--- Begin Data ---

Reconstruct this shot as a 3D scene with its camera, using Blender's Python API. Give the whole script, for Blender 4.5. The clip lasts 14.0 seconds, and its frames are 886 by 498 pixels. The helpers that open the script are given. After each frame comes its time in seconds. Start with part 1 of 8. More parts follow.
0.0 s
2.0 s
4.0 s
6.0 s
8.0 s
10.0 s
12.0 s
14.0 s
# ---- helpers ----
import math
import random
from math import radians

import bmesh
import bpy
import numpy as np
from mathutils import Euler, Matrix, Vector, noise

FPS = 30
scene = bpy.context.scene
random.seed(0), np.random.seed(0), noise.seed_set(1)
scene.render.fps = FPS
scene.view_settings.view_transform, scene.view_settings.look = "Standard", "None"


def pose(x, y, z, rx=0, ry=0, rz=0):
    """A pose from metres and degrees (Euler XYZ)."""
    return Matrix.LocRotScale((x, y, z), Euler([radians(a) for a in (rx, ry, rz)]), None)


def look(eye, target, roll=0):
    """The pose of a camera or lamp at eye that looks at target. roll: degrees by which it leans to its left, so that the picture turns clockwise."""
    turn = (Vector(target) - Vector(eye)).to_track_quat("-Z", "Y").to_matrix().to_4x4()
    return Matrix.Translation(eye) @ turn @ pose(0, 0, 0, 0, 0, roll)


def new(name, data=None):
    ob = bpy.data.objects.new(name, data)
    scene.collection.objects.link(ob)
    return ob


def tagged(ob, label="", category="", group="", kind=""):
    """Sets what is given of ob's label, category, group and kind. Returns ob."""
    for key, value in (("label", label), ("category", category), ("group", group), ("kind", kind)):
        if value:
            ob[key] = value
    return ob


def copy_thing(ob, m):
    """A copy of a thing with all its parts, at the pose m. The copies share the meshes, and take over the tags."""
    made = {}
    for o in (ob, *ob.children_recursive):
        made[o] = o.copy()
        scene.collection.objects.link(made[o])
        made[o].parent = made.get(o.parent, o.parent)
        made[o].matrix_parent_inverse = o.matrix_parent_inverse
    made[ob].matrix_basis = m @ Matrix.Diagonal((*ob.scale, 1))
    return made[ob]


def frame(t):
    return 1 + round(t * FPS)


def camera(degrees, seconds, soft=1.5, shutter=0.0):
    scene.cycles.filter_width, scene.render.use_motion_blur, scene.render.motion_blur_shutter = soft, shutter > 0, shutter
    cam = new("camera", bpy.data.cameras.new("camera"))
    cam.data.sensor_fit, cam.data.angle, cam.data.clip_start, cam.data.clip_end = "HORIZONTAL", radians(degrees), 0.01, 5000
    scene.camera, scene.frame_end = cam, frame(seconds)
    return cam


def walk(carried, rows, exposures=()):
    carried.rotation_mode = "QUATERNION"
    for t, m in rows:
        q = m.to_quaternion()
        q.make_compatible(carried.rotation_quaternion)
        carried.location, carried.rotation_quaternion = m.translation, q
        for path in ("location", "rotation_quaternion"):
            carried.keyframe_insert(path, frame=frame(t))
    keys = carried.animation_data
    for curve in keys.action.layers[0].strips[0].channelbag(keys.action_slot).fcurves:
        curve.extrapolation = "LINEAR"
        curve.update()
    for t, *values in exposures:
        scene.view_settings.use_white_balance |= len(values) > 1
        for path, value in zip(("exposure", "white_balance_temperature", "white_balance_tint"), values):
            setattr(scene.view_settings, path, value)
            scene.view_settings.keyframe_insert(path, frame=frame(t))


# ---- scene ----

--- End Data ---

Written exercise: Your answer should be one number: how many lines in the material above contain the string "kind".

Solution to this exercise: 3